## Material provided
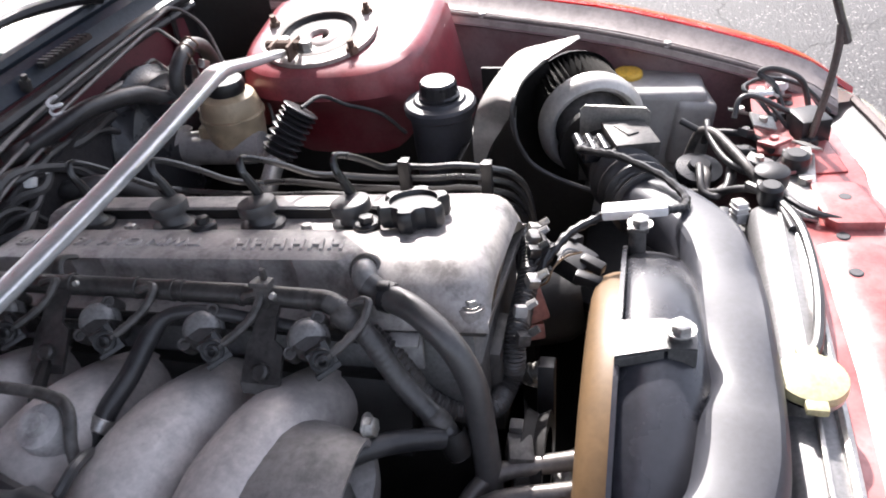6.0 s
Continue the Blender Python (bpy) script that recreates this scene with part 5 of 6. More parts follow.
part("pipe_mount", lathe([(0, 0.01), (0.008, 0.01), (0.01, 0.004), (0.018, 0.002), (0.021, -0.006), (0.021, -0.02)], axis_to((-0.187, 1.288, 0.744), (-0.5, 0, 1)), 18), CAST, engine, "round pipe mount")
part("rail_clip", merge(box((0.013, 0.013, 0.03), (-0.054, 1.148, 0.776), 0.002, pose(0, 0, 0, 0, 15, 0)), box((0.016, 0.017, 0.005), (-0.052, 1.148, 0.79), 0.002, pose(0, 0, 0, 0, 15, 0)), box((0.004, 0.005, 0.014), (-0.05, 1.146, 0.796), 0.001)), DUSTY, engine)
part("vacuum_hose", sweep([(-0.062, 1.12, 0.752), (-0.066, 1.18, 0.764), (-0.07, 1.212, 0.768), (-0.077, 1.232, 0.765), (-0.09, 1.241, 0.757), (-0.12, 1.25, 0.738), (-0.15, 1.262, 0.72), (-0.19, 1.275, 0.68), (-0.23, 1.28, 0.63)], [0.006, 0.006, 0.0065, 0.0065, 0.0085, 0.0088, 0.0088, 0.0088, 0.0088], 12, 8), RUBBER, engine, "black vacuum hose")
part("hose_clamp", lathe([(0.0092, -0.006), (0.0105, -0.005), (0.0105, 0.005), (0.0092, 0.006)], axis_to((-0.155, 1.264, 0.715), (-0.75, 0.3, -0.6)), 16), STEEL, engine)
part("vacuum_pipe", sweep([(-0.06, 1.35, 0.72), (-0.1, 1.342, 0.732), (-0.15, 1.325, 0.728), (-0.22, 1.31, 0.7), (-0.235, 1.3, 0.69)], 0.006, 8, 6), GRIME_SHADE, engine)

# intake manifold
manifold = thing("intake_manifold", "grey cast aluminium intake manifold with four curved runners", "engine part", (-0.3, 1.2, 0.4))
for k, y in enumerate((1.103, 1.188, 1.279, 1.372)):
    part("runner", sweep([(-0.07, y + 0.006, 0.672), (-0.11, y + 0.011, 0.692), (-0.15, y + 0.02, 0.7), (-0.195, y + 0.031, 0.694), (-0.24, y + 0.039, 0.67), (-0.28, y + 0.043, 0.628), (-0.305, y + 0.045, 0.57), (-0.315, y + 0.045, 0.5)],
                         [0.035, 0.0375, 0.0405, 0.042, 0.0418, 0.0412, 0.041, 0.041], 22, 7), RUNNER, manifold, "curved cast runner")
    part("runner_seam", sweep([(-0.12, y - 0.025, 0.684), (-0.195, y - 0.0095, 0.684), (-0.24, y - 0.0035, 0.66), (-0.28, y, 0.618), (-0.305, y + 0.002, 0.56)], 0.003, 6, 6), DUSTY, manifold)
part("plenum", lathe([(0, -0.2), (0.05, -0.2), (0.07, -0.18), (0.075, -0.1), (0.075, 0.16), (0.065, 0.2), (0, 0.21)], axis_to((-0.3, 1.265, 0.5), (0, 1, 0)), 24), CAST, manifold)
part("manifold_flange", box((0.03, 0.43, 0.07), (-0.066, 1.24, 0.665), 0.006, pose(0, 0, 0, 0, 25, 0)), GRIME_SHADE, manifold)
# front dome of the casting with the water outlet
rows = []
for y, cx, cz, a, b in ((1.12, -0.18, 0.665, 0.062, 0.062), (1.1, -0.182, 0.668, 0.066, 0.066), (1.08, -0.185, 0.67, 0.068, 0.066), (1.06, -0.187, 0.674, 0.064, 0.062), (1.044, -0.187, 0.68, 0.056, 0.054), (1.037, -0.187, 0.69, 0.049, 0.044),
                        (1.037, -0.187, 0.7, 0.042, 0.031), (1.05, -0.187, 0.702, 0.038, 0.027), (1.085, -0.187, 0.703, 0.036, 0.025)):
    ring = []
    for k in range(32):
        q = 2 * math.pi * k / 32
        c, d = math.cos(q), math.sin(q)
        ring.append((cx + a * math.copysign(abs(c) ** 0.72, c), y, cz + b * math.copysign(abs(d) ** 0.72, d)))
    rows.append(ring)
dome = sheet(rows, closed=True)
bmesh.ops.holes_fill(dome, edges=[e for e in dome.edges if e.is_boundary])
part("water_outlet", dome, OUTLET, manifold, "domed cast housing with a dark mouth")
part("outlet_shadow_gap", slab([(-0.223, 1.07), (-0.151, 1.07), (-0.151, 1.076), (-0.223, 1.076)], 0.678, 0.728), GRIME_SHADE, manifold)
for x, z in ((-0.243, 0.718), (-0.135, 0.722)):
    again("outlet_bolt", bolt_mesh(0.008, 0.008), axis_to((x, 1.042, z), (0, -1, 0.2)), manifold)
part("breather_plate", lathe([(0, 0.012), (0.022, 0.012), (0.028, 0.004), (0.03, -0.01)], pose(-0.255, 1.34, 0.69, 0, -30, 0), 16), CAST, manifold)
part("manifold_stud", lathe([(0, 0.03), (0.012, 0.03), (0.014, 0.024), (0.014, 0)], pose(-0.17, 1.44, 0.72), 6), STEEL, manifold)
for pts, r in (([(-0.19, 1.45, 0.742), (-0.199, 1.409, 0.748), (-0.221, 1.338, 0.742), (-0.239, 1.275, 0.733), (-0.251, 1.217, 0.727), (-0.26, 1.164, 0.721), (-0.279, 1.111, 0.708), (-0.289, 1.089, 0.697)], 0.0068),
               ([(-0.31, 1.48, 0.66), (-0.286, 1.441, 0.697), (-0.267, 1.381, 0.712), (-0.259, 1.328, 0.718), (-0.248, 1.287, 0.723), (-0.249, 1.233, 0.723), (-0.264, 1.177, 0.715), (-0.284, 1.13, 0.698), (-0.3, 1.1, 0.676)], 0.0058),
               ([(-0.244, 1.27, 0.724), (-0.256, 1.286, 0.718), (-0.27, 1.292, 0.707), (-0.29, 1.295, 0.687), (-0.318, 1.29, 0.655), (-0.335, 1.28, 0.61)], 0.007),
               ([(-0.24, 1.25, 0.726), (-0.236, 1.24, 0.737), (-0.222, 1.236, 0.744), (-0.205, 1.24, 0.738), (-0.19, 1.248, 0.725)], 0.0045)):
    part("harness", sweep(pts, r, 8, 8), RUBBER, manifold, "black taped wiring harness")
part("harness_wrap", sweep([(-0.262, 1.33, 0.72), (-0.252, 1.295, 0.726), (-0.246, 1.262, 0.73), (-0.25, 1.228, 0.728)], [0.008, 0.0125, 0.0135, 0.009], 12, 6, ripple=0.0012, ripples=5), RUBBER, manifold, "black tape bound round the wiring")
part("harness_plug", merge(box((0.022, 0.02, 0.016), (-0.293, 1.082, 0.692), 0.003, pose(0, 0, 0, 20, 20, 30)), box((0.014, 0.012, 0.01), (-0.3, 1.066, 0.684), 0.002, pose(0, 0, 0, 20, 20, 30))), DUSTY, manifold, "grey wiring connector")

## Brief
In this exercise, set down all of the data exactly, without the pictures.

## Exercise answer
6.0 s
Continue the Blender Python (bpy) script that recreates this scene with part 5 of 6. More parts follow.
part("pipe_mount", lathe([(0, 0.01), (0.008, 0.01), (0.01, 0.004), (0.018, 0.002), (0.021, -0.006), (0.021, -0.02)], axis_to((-0.187, 1.288, 0.744), (-0.5, 0, 1)), 18), CAST, engine, "round pipe mount")
part("rail_clip", merge(box((0.013, 0.013, 0.03), (-0.054, 1.148, 0.776), 0.002, pose(0, 0, 0, 0, 15, 0)), box((0.016, 0.017, 0.005), (-0.052, 1.148, 0.79), 0.002, pose(0, 0, 0, 0, 15, 0)), box((0.004, 0.005, 0.014), (-0.05, 1.146, 0.796), 0.001)), DUSTY, engine)
part("vacuum_hose", sweep([(-0.062, 1.12, 0.752), (-0.066, 1.18, 0.764), (-0.07, 1.212, 0.768), (-0.077, 1.232, 0.765), (-0.09, 1.241, 0.757), (-0.12, 1.25, 0.738), (-0.15, 1.262, 0.72), (-0.19, 1.275, 0.68), (-0.23, 1.28, 0.63)], [0.006, 0.006, 0.0065, 0.0065, 0.0085, 0.0088, 0.0088, 0.0088, 0.0088], 12, 8), RUBBER, engine, "black vacuum hose")
part("hose_clamp", lathe([(0.0092, -0.006), (0.0105, -0.005), (0.0105, 0.005), (0.0092, 0.006)], axis_to((-0.155, 1.264, 0.715), (-0.75, 0.3, -0.6)), 16), STEEL, engine)
part("vacuum_pipe", sweep([(-0.06, 1.35, 0.72), (-0.1, 1.342, 0.732), (-0.15, 1.325, 0.728), (-0.22, 1.31, 0.7), (-0.235, 1.3, 0.69)], 0.006, 8, 6), GRIME_SHADE, engine)

# intake manifold
manifold = thing("intake_manifold", "grey cast aluminium intake manifold with four curved runners", "engine part", (-0.3, 1.2, 0.4))
for k, y in enumerate((1.103, 1.188, 1.279, 1.372)):
    part("runner", sweep([(-0.07, y + 0.006, 0.672), (-0.11, y + 0.011, 0.692), (-0.15, y + 0.02, 0.7), (-0.195, y + 0.031, 0.694), (-0.24, y + 0.039, 0.67), (-0.28, y + 0.043, 0.628), (-0.305, y + 0.045, 0.57), (-0.315, y + 0.045, 0.5)],
                         [0.035, 0.0375, 0.0405, 0.042, 0.0418, 0.0412, 0.041, 0.041], 22, 7), RUNNER, manifold, "curved cast runner")
    part("runner_seam", sweep([(-0.12, y - 0.025, 0.684), (-0.195, y - 0.0095, 0.684), (-0.24, y - 0.0035, 0.66), (-0.28, y, 0.618), (-0.305, y + 0.002, 0.56)], 0.003, 6, 6), DUSTY, manifold)
part("plenum", lathe([(0, -0.2), (0.05, -0.2), (0.07, -0.18), (0.075, -0.1), (0.075, 0.16), (0.065, 0.2), (0, 0.21)], axis_to((-0.3, 1.265, 0.5), (0, 1, 0)), 24), CAST, manifold)
part("manifold_flange", box((0.03, 0.43, 0.07), (-0.066, 1.24, 0.665), 0.006, pose(0, 0, 0, 0, 25, 0)), GRIME_SHADE, manifold)
# front dome of the casting with the water outlet
rows = []
for y, cx, cz, a, b in ((1.12, -0.18, 0.665, 0.062, 0.062), (1.1, -0.182, 0.668, 0.066, 0.066), (1.08, -0.185, 0.67, 0.068, 0.066), (1.06, -0.187, 0.674, 0.064, 0.062), (1.044, -0.187, 0.68, 0.056, 0.054), (1.037, -0.187, 0.69, 0.049, 0.044),
                        (1.037, -0.187, 0.7, 0.042, 0.031), (1.05, -0.187, 0.702, 0.038, 0.027), (1.085, -0.187, 0.703, 0.036, 0.025)):
    ring = []
    for k in range(32):
        q = 2 * math.pi * k / 32
        c, d = math.cos(q), math.sin(q)
        ring.append((cx + a * math.copysign(abs(c) ** 0.72, c), y, cz + b * math.copysign(abs(d) ** 0.72, d)))
    rows.append(ring)
dome = sheet(rows, closed=True)
bmesh.ops.holes_fill(dome, edges=[e for e in dome.edges if e.is_boundary])
part("water_outlet", dome, OUTLET, manifold, "domed cast housing with a dark mouth")
part("outlet_shadow_gap", slab([(-0.223, 1.07), (-0.151, 1.07), (-0.151, 1.076), (-0.223, 1.076)], 0.678, 0.728), GRIME_SHADE, manifold)
for x, z in ((-0.243, 0.718), (-0.135, 0.722)):
    again("outlet_bolt", bolt_mesh(0.008, 0.008), axis_to((x, 1.042, z), (0, -1, 0.2)), manifold)
part("breather_plate", lathe([(0, 0.012), (0.022, 0.012), (0.028, 0.004), (0.03, -0.01)], pose(-0.255, 1.34, 0.69, 0, -30, 0), 16), CAST, manifold)
part("manifold_stud", lathe([(0, 0.03), (0.012, 0.03), (0.014, 0.024), (0.014, 0)], pose(-0.17, 1.44, 0.72), 6), STEEL, manifold)
for pts, r in (([(-0.19, 1.45, 0.742), (-0.199, 1.409, 0.748), (-0.221, 1.338, 0.742), (-0.239, 1.275, 0.733), (-0.251, 1.217, 0.727), (-0.26, 1.164, 0.721), (-0.279, 1.111, 0.708), (-0.289, 1.089, 0.697)], 0.0068),
               ([(-0.31, 1.48, 0.66), (-0.286, 1.441, 0.697), (-0.267, 1.381, 0.712), (-0.259, 1.328, 0.718), (-0.248, 1.287, 0.723), (-0.249, 1.233, 0.723), (-0.264, 1.177, 0.715), (-0.284, 1.13, 0.698), (-0.3, 1.1, 0.676)], 0.0058),
               ([(-0.244, 1.27, 0.724), (-0.256, 1.286, 0.718), (-0.27, 1.292, 0.707), (-0.29, 1.295, 0.687), (-0.318, 1.29, 0.655), (-0.335, 1.28, 0.61)], 0.007),
               ([(-0.24, 1.25, 0.726), (-0.236, 1.24, 0.737), (-0.222, 1.236, 0.744), (-0.205, 1.24, 0.738), (-0.19, 1.248, 0.725)], 0.0045)):
    part("harness", sweep(pts, r, 8, 8), RUBBER, manifold, "black taped wiring harness")
part("harness_wrap", sweep([(-0.262, 1.33, 0.72), (-0.252, 1.295, 0.726), (-0.246, 1.262, 0.73), (-0.25, 1.228, 0.728)], [0.008, 0.0125, 0.0135, 0.009], 12, 6, ripple=0.0012, ripples=5), RUBBER, manifold, "black tape bound round the wiring")
part("harness_plug", merge(box((0.022, 0.02, 0.016), (-0.293, 1.082, 0.692), 0.003, pose(0, 0, 0, 20, 20, 30)), box((0.014, 0.012, 0.01), (-0.3, 1.066, 0.684), 0.002, pose(0, 0, 0, 20, 20, 30))), DUSTY, manifold, "grey wiring connector")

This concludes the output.